Foto: Pesarrodona dando la vuelta de honor en Anoeta. Pinterest
De todas formas, si tenemos que asociar la Vuelta a España con algún velódromo, es con el donostiarra Anoeta, que albergó el final de la Vuelta a España entre 1972 y 1978, según recordaba hace algunos años Txomin Perurena en las páginas del Diario Vasco, “gracias a que el velódromo permitía cobrar entrada. Las gradas se llenaban hasta los topes y la recaudación solía ser importante”.

Pero antes de esos años, la Vuelta había terminado en San Sebastián en un velódromo levantado para la ocasión, en Atocha. Y es que en, 1960, y de nuevo lo encontramos en Diario Vasco, el entonces estadio de la Real Sociedad fue escenario del final de la decimotercera etapa de la Vuelta, procedente de Logroño, y que ganaría ni más ni menos que Federico Martín Bahamontes. Claro que el escenario no se había montado solamente por la Vuelta, sino para permitir una reunión vespertina de pista con la presencia del entonces todavía bicampeón del mundo Guillermo Timoner.

No fue ni mucho menos el único estado de fútbol que se convirtió en velódromo para acoger a la Vuelta a España. En este interesante post de la SD Eibar se recuerda cuando ‘Ipurua se llenaba para ver ciclismo en un velódromo portátil prestado’, en los años 60, destacándose, en lo que a la Vuelta se refiere, cuando en 1963 se vistió de gala para ser final de la sexta etapa, que había comenzado en Bilbao, y que se adjudicaba el francés Guy Ignolin.
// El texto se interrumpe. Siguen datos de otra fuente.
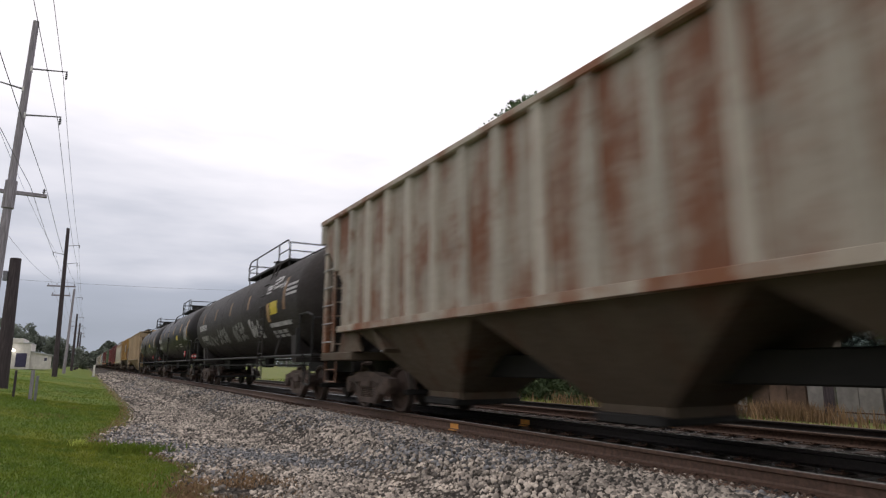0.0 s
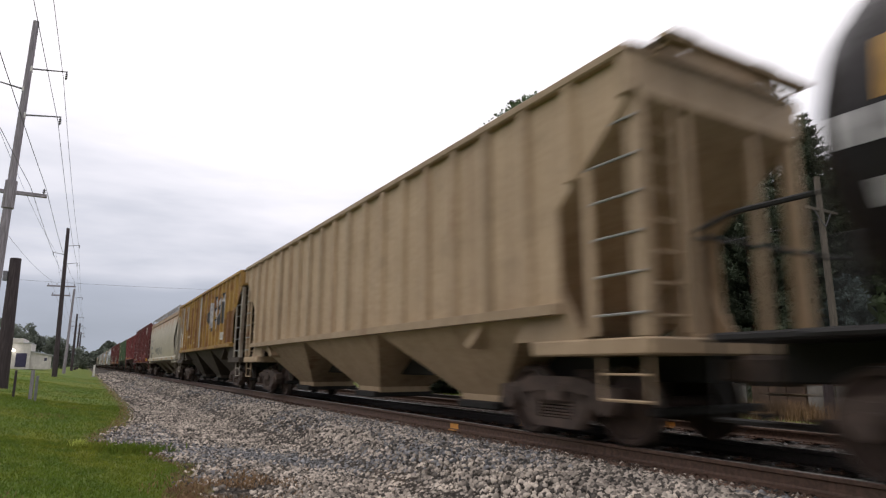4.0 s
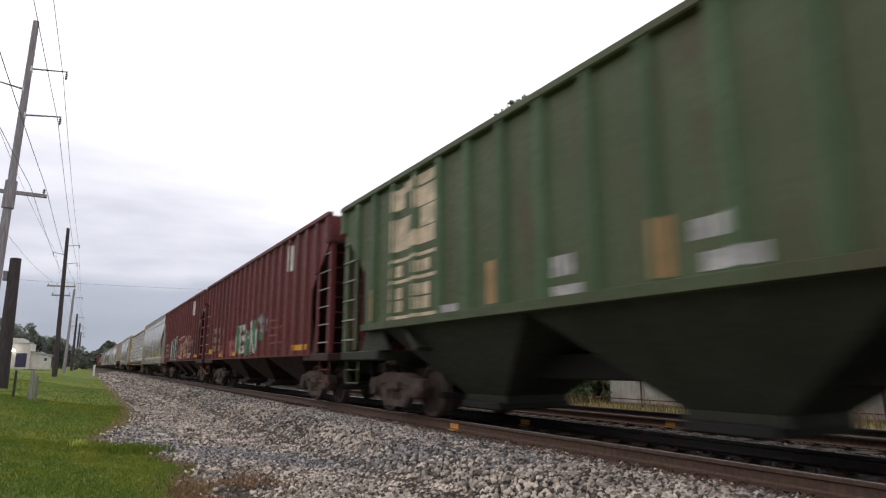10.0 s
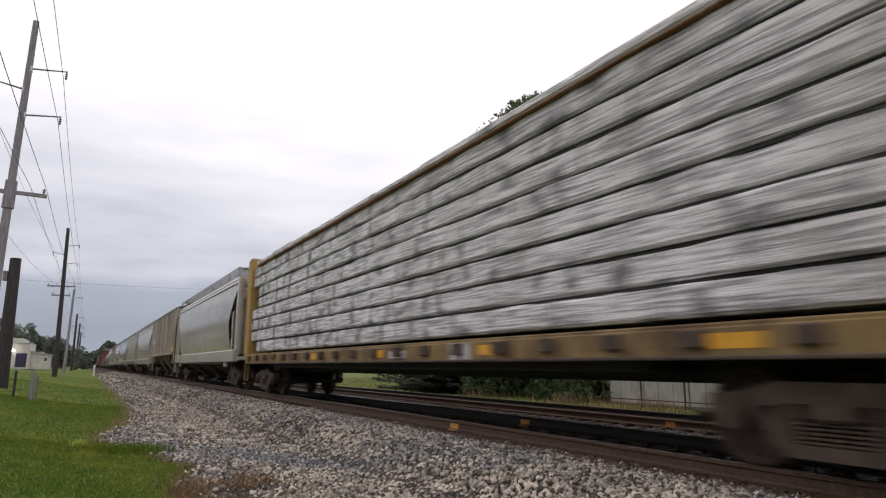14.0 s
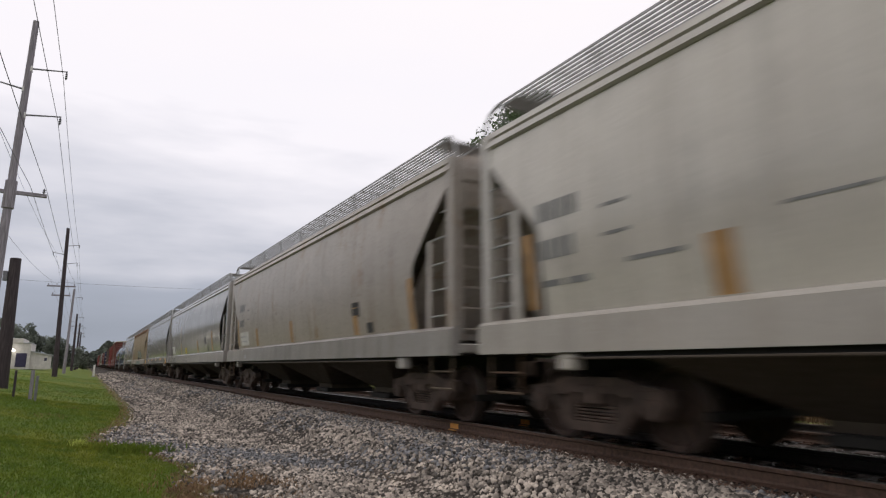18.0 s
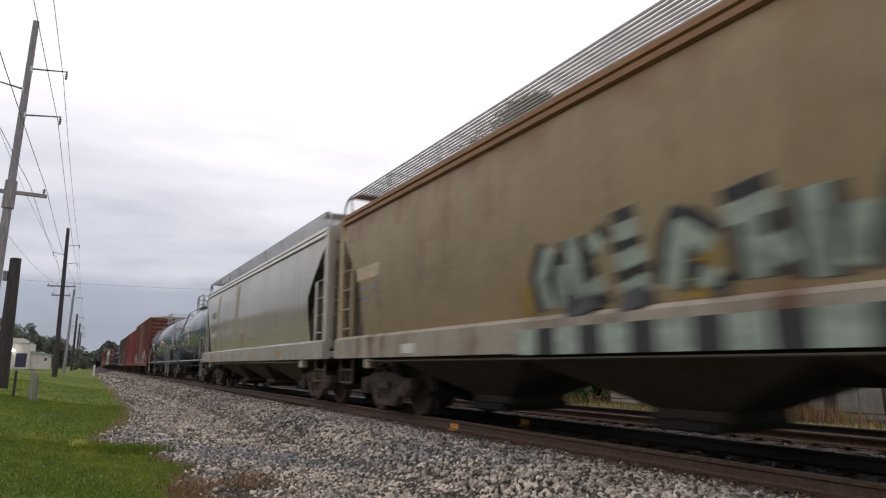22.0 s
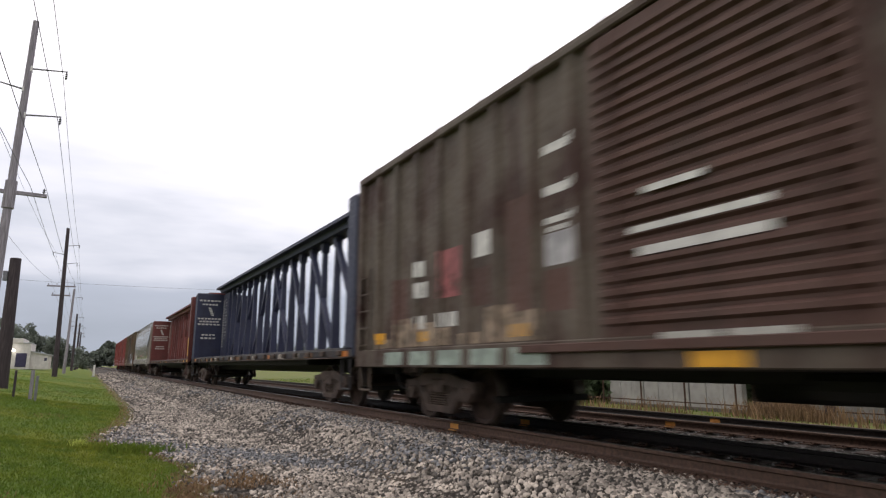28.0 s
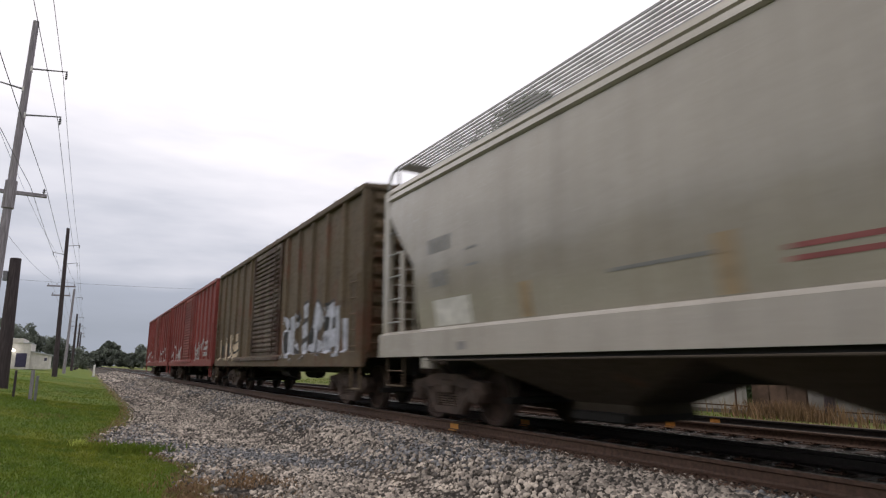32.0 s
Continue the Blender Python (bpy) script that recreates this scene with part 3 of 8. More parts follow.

Dos años antes, el estadio valenciano de Mestalla también había habilitado un velódromo sobre su césped, sobre el que se imponía el también valenciano Angelino Soler, a la postre vencedor de aquella edición.
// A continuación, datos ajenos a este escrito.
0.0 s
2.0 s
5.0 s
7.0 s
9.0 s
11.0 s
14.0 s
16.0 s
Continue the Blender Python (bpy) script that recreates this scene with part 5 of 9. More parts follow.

No me consta ninguna llegada similar en Cataluña, pese a que la Volta visitó Horta en los ochenta, con triunfo de Jean Claude Bagot. Pero el menos velódromo de todos los velódromos españoles, el de Torrelavega, sí ha acogido a menos el final de dos etapas contrarreloj en la ronda española: en 1973, con triunfo de Eddy Merckx, en el segundo sector de la decimoquinta etapa, y en 2018, en la decimosexta jornada que se llevaba Rohan Dennis. Y en Asturias, algunas de las metas de Gijón se instalaron en el velódromo de Las Mestas, por ejemplo, en 1976, saldando al sprint una larga jornada de 249 kilómetros desde Palencia, o en 1980, cuando Jesús López Carril rendía homenaje, con una larga escapada en la etapa que les traía desde Santander, a su hermano Vicente, fallecido unos pocos meses antes en una pachanga en la playa.

 

La Vuelta a España ha hecho algún guiño más a los campos de fútbol, destacando ese final contrarreloj de la ronda en el Santiago Bernabeu en 2002, completamente lleno debido a las invitaciones repartidas, pero no exento de problemas de organización, aunque sin nada que se pareciese ni de lejos a un velódromo, o la salida hace dos años de la decimotercera etapa de un San Mamés con las gradas vacías, con los ciclistas tímidamente rodando por el césped, pero fuera del terreno de juego. 

Eso sí, los años dorados de matrimonio entre Vuelta y velódromos parecen definitivamente haber pasado, lo mismo que ha sucedido en numerosas carreras, incluyendo el Tour que terminó en velódromos -Parque de los Príncipes y Vincennes- hasta 1974. Hoy en día, el romance carretera-pista sólo se mantiene en una carrera tan poco 'pistera' como la París-Roubaix.